Portimão Circuit's Autumn Sprint Packs Six Weekends of Motorsport

A welcome hush has hung over the hills outside Portimão all summer, but that calm is about to shatter. Beginning in early September the Autódromo Internacional do Algarve will cram six high-profile race weekends into just four months, a schedule tight enough to please hard-core petrolheads and local hoteliers alike. For foreign residents—and anyone plotting a scouting trip to the south of Portugal—those dates translate into prime opportunities to see top-flight machinery while the beaches are less crowded and prices more forgiving.
Turbos Back on after the Summer Lull
An empty paddock rarely means an idle paddock. While championships paused, the circuit’s own crew resurfaced escape roads, upgraded grandstand Wi-Fi and laid the FIA- and FIM-approved Mapecoat TNS Race Track coating. The flashy new colours are cosmetic, of course, but the coating’s real purpose is to add grip, reduce glare and withstand Algarve heat cycles. Management has not disclosed the price tag, yet its timing is strategic: the works finished just before temperatures dipped and global series returned.
Six Weekends, One Racetrack
The sprint to New Year begins with the 24-hour Lamera Cup from 5-7 September, an endurance race where amateur and semi-pro drivers share identical French-built prototypes. Mid-October belongs to the tongue-in-cheek but fiercely competitive Fun Cup, quickly followed—without a full week of breathing space—by the European Le Mans Series. Classic-car fanatics get their fix during the Algarve Classic Festival from 23-26 October, a moving history lesson on four wheels.
Motorsport purists, though, will circle 7-9 November. That is when the Portuguese MotoGP Grand Prix roars back, carrying national pride on Miguel Oliveira’s shoulders. The local hero, now riding a Yamaha for Pramac Racing, still hears echoes of the day he swept pole, fastest lap and victory here in 2020. Even with a new bike underneath him, Oliveira has admitted privately that Portimão remains “the most emotional stop on the tour.”
Finally, on 6-7 December, the 24 Hours C1 closes the calendar. It is an endurance test for inexpensive Citroën city cars—proof that spectator fun at the AIA comes in many price brackets.
Tourism Ripple Effect for the Algarve
Regional tourism bodies rarely publish line-item projections, yet both AHETA and Turismo de Portugal talk up motorsport as a shoulder-season saviour.

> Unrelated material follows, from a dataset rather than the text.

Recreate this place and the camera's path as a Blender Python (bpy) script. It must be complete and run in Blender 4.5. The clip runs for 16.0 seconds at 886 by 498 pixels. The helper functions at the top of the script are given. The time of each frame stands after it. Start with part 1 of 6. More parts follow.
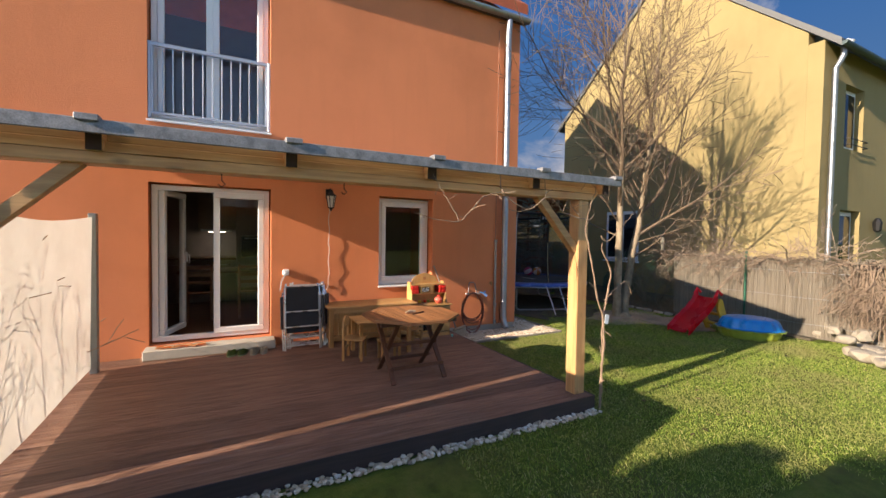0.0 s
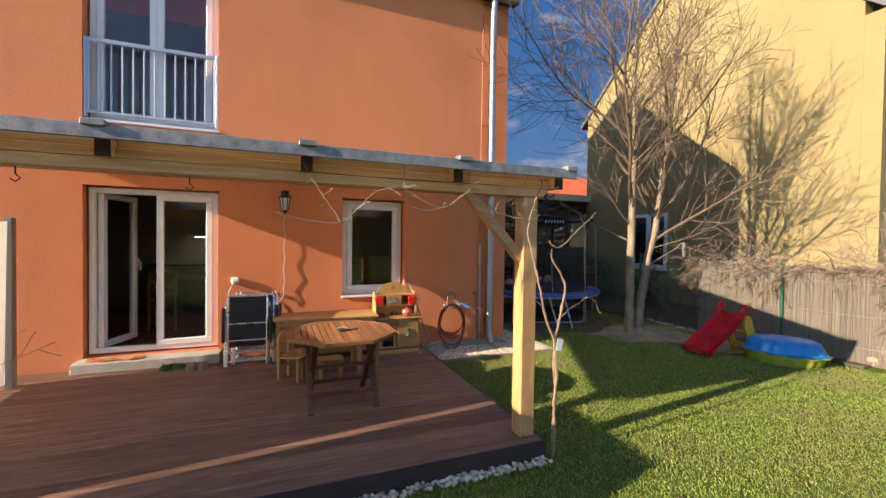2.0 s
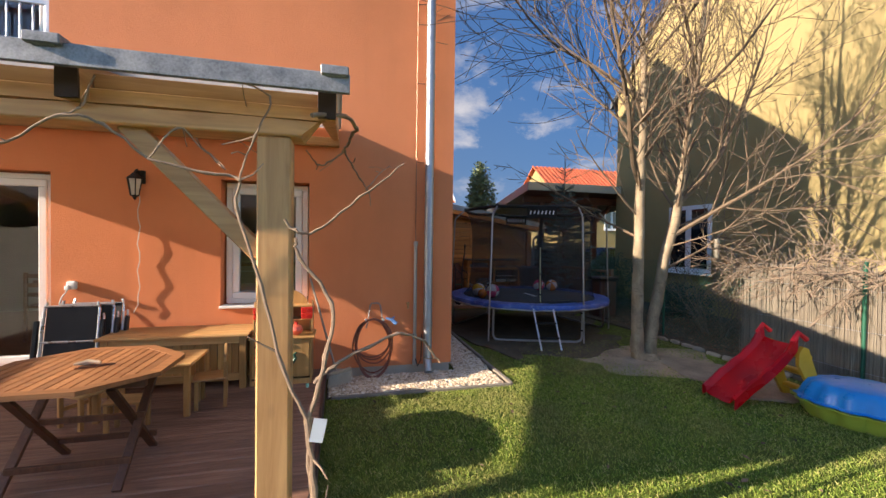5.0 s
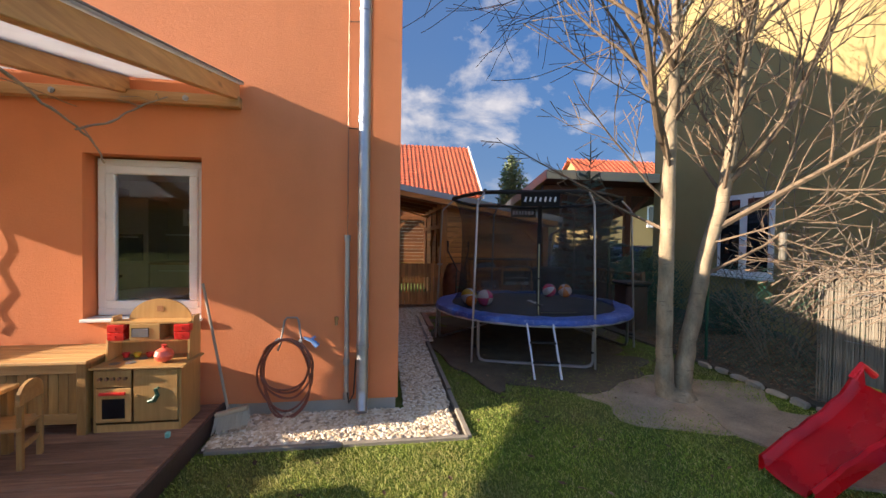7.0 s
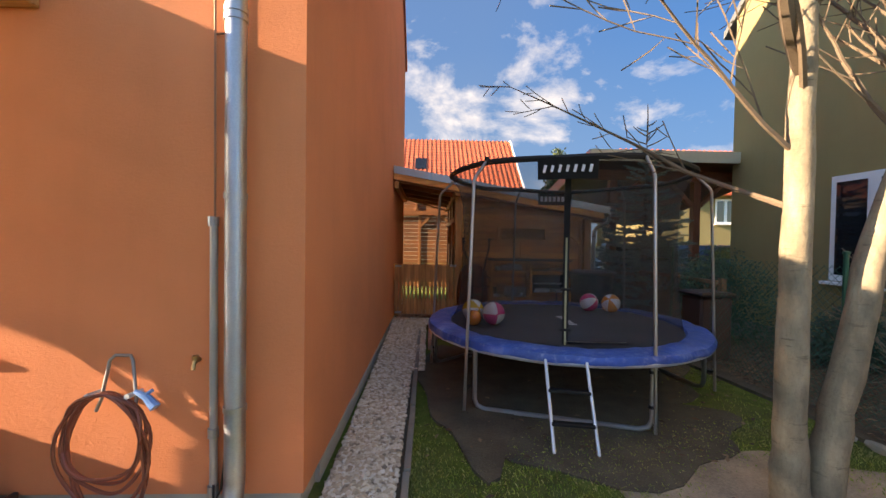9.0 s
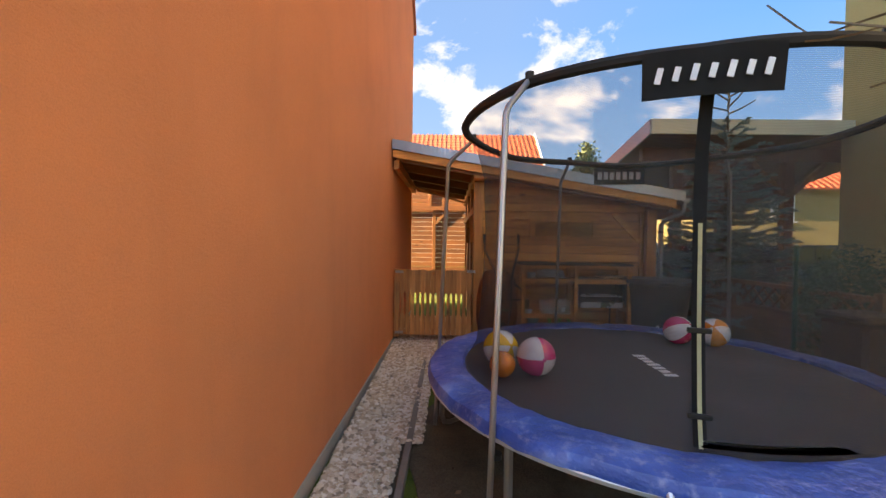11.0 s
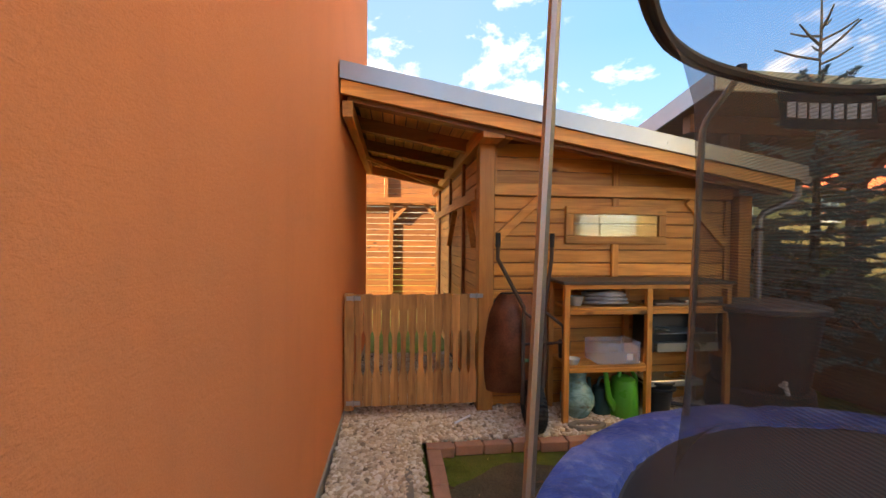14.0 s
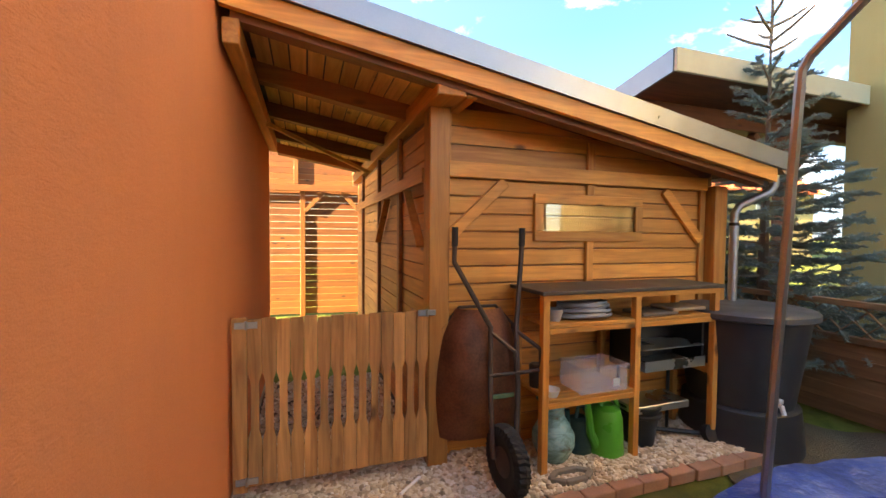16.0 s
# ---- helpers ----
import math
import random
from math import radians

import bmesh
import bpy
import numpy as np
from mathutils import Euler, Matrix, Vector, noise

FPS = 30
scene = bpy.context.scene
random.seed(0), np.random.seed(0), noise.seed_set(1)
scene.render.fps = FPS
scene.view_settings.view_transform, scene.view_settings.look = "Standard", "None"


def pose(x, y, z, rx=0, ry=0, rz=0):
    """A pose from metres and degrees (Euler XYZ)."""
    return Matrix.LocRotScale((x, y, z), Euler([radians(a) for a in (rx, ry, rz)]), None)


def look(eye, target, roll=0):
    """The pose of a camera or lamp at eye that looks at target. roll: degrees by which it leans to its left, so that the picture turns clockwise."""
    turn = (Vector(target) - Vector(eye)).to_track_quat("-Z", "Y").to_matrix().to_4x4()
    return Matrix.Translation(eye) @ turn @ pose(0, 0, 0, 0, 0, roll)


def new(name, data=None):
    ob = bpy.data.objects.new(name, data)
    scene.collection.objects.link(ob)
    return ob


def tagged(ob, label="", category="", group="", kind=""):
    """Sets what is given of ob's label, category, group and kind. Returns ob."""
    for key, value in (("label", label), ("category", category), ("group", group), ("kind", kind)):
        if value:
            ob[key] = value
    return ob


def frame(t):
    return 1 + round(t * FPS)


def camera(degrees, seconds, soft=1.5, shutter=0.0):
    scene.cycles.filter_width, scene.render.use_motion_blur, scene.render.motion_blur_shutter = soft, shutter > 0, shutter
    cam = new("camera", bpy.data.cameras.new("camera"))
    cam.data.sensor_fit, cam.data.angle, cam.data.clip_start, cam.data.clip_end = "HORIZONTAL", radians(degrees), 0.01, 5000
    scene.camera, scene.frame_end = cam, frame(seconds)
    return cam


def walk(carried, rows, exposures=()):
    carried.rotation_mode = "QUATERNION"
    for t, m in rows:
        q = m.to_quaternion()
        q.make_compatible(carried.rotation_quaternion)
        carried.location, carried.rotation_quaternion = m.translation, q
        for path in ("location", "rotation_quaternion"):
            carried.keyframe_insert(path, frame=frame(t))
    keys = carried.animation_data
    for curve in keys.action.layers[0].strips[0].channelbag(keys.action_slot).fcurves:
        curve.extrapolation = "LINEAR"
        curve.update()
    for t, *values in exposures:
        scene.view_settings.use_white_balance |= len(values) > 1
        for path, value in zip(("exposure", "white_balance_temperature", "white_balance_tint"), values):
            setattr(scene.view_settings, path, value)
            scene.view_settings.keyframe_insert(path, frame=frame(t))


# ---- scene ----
cam = camera(94.7, 16.0)
METRES, EYE, TILT, LEAN, TURN = 12.0, 1.67, 0.0, 0.0, -27.5
ROWS = [
    (0.0, 0.0, 0.0, 0.0, 0.03, -1.74, -0.89),
    (0.5, 0.0151, 0.0096, 0.0005, 1.74, -1.57, -0.86),
    (1.0, 0.0372, 0.0221, 0.0015, 3.07, -1.36, -0.82),
    (1.5, 0.0594, 0.0406, 0.0019, 4.35, -1.2, -0.8),
    (2.0, 0.0829, 0.059, 0.0013, 5.7, -1.1, -0.82),
    (2.5, 0.1059, 0.0774, 0.001, 7.04, -1.05, -0.81),
    (3.0, 0.1278, 0.1006, 0.0003, 8.38, -1.02, -0.81),
    (3.5, 0.1477, 0.1252, -0.0018, 9.68, -0.97, -0.81),
    (4.0, 0.167, 0.1519, -0.0032, 10.93, -0.89, -0.77),
    (6.5, 0.2365, 0.3042, -0.0045, 17.15, -1.25, -0.86),
    (7.0, 0.2457, 0.3381, -0.0059, 18.86, -1.28, -0.86),
    (7.5, 0.2497, 0.3743, -0.0052, 20.68, -1.33, -0.86),
    (8.0, 0.254, 0.4115, -0.0067, 22.51, -1.4, -0.87),
    (10.5, 0.2074, 0.5911, -0.0169, 28.11, -1.11, -0.74),
    (11.0, 0.191, 0.6217, -0.0164, 28.46, -1.12, -0.73),
    (11.5, 0.1708, 0.6507, -0.016, 28.51, -1.04, -0.84),
    (12.0, 0.1528, 0.6799, -0.0166, 28.26, -1.04, -0.76),
    (12.5, 0.1335, 0.7072, -0.0168, 27.46, -1.0, -0.79),
    (13.0, 0.1128, 0.7318, -0.0149, 25.94, -1.03, -0.55),
    (13.5, 0.0934, 0.7565, -0.0152, 23.65, -1.24, -0.55),
    (14.0, 0.0753, 0.7779, -0.0137, 20.74, -1.15, -0.52),
    (14.5, 0.0593, 0.7949, -0.0103, 17.6, -1.21, -0.51),
    (15.0, 0.0499, 0.8136, -0.0119, 14.45, -1.17, -0.53),
    (15.5, 0.0442, 0.8325, -0.011, 11.57, -1.5, -0.47),
    (16.0, 0.038, 0.846, -0.0119, 8.93, -1.98, -0.48),
]
walk(cam, [(t, pose(0, 0, EYE, TILT, LEAN, TURN) @ pose(METRES * x, METRES * y, METRES * z, 90 + pitch, roll, yaw)) for t, x, y, z, yaw, pitch, roll in ROWS],
     exposures=[(0.0, 1.07, 6250, 17), (4.0, 1.32, 6250, 17), (7.0, 1.64, 6350, 17), (8.2, 1.80, 6700, 17), (10.5, 2.8, 7900, 17), (12.0, 3.12, 8400, 17), (13.5, 3.36, 8800, 16), (16.0, 3.82, 9000, 16)])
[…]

Industry analysts already expect the Algarve to grow tourist arrivals by roughly 7 % in 2025, and back-to-back events like MotoGP are pivotal to filling rooms beyond August. When Portimão hosted the premier-class bikes last time, hotel occupancy nudged 100 % within a 40 km radius and restaurant takings followed suit. Season-stretching events also dovetail with autumn festivals such as Algarve Nature Fest and the Festival F in Faro, offering expats a fuller cultural menu than the sun-sea-sand stereotype suggests.
Practicalities: Tickets, Transport, Survival Tips
Tickets for both WorldSBK (March 28-30 2025) and MotoGP are already on sale online, and prices climb as grandstands sell out. From Lisbon, expect a two-and-a-half-hour drive via the A2; the rail alternative to Portimão station requires a short taxi ride to the circuit. Rideshares spike on race mornings, so booking early is cheaper. The weather between September and December swings from 30 °C highs to cool Atlantic evenings—pack sunscreen and a light jacket. Foreign residents with a Cartão de Cidadão often forget that many Algarve hotels offer a resident discount if asked.
Glimpse of a Record 2025
This autumn’s six-event dash is merely the prelude. Next year the Autódromo and its neighbouring kart track are slated to host 23 international competitions, a record for the venue. The season starts with the Porsche Sprint Challenge on 18 January, touches every class from Formula 4 to WorldSBK, and returns once again to MotoGP in November. For expats weighing where to plant roots—or investors eyeing tourism portfolios—the message is unmistakable: high-octane sport has become a year-round pillar of the Algarve economy.
With engines about to fire and hotel vacancies already shrinking, September may be your best chance to secure seats, beds and dinner bookings. After that, the only thing harder than parking near the circuit will be finding a quiet night between the revs.